DATA SHOWN -
-- BEGIN --

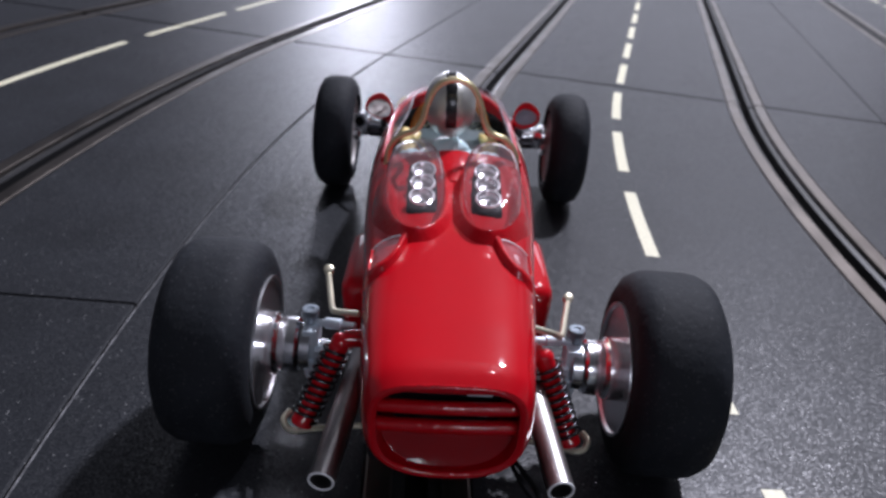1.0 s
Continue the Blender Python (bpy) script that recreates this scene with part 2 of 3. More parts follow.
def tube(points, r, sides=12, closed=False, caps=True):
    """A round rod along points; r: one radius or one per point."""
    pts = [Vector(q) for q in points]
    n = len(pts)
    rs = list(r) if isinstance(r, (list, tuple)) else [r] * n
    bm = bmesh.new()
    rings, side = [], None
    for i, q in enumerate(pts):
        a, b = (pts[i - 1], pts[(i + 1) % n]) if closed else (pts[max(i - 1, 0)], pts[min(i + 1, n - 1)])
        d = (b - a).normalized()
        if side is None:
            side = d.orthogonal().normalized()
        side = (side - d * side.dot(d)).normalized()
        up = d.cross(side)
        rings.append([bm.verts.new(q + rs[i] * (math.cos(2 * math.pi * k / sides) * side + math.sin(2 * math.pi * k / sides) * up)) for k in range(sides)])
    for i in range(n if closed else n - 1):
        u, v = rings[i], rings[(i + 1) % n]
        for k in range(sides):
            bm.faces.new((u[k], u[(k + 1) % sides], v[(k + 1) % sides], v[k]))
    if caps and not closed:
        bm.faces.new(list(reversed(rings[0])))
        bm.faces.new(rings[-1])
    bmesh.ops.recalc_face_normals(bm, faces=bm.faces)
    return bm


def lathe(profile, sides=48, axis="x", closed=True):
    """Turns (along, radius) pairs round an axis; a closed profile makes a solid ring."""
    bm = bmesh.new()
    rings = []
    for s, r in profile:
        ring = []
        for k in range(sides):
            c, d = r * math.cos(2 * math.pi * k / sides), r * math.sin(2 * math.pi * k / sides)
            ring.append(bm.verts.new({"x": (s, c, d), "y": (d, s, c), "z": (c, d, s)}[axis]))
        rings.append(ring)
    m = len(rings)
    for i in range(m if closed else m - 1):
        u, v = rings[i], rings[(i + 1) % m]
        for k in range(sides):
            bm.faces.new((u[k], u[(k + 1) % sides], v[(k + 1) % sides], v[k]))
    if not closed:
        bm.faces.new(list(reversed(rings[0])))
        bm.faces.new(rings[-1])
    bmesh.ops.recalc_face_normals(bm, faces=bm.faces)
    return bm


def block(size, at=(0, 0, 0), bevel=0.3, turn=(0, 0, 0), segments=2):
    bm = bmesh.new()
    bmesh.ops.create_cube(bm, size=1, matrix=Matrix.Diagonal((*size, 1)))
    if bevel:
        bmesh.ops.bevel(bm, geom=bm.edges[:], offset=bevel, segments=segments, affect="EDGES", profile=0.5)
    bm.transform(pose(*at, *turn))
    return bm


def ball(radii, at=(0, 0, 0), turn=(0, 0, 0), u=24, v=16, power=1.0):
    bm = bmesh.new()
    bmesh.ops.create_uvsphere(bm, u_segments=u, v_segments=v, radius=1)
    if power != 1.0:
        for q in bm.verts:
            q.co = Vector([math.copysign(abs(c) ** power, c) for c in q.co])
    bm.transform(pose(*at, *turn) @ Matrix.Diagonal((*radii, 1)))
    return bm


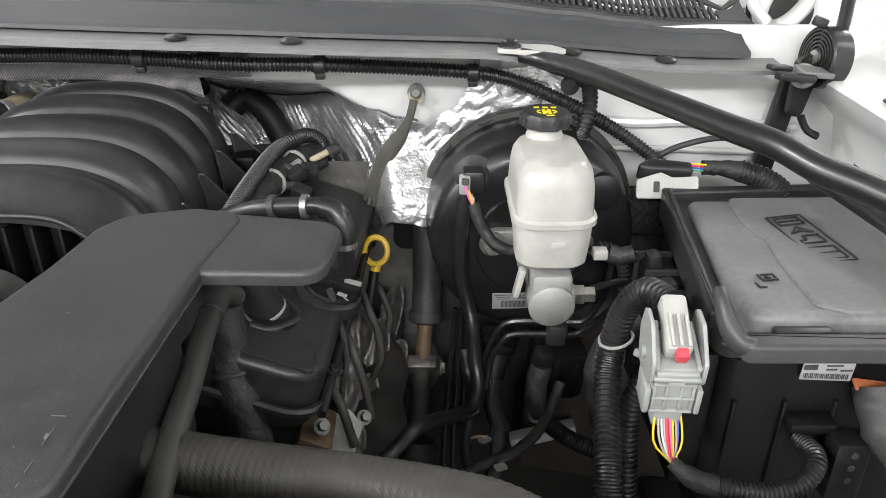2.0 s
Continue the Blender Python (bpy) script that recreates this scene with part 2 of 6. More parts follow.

-- END --

TO DO -
Repeat the material above in full and unchanged, minus its images.

FULL SOLUTION -
1.0 s
Continue the Blender Python (bpy) script that recreates this scene with part 2 of 3. More parts follow.
def tube(points, r, sides=12, closed=False, caps=True):
    """A round rod along points; r: one radius or one per point."""
    pts = [Vector(q) for q in points]
    n = len(pts)
    rs = list(r) if isinstance(r, (list, tuple)) else [r] * n
    bm = bmesh.new()
    rings, side = [], None
    for i, q in enumerate(pts):
        a, b = (pts[i - 1], pts[(i + 1) % n]) if closed else (pts[max(i - 1, 0)], pts[min(i + 1, n - 1)])
        d = (b - a).normalized()
        if side is None:
            side = d.orthogonal().normalized()
        side = (side - d * side.dot(d)).normalized()
        up = d.cross(side)
        rings.append([bm.verts.new(q + rs[i] * (math.cos(2 * math.pi * k / sides) * side + math.sin(2 * math.pi * k / sides) * up)) for k in range(sides)])
    for i in range(n if closed else n - 1):
        u, v = rings[i], rings[(i + 1) % n]
        for k in range(sides):
            bm.faces.new((u[k], u[(k + 1) % sides], v[(k + 1) % sides], v[k]))
    if caps and not closed:
        bm.faces.new(list(reversed(rings[0])))
        bm.faces.new(rings[-1])
    bmesh.ops.recalc_face_normals(bm, faces=bm.faces)
    return bm


def lathe(profile, sides=48, axis="x", closed=True):
    """Turns (along, radius) pairs round an axis; a closed profile makes a solid ring."""
    bm = bmesh.new()
    rings = []
    for s, r in profile:
        ring = []
        for k in range(sides):
            c, d = r * math.cos(2 * math.pi * k / sides), r * math.sin(2 * math.pi * k / sides)
            ring.append(bm.verts.new({"x": (s, c, d), "y": (d, s, c), "z": (c, d, s)}[axis]))
        rings.append(ring)
    m = len(rings)
    for i in range(m if closed else m - 1):
        u, v = rings[i], rings[(i + 1) % m]
        for k in range(sides):
            bm.faces.new((u[k], u[(k + 1) % sides], v[(k + 1) % sides], v[k]))
    if not closed:
        bm.faces.new(list(reversed(rings[0])))
        bm.faces.new(rings[-1])
    bmesh.ops.recalc_face_normals(bm, faces=bm.faces)
    return bm


def block(size, at=(0, 0, 0), bevel=0.3, turn=(0, 0, 0), segments=2):
    bm = bmesh.new()
    bmesh.ops.create_cube(bm, size=1, matrix=Matrix.Diagonal((*size, 1)))
    if bevel:
        bmesh.ops.bevel(bm, geom=bm.edges[:], offset=bevel, segments=segments, affect="EDGES", profile=0.5)
    bm.transform(pose(*at, *turn))
    return bm


def ball(radii, at=(0, 0, 0), turn=(0, 0, 0), u=24, v=16, power=1.0):
    bm = bmesh.new()
    bmesh.ops.create_uvsphere(bm, u_segments=u, v_segments=v, radius=1)
    if power != 1.0:
        for q in bm.verts:
            q.co = Vector([math.copysign(abs(c) ** power, c) for c in q.co])
    bm.transform(pose(*at, *turn) @ Matrix.Diagonal((*radii, 1)))
    return bm


2.0 s
Continue the Blender Python (bpy) script that recreates this scene with part 2 of 6. More parts follow.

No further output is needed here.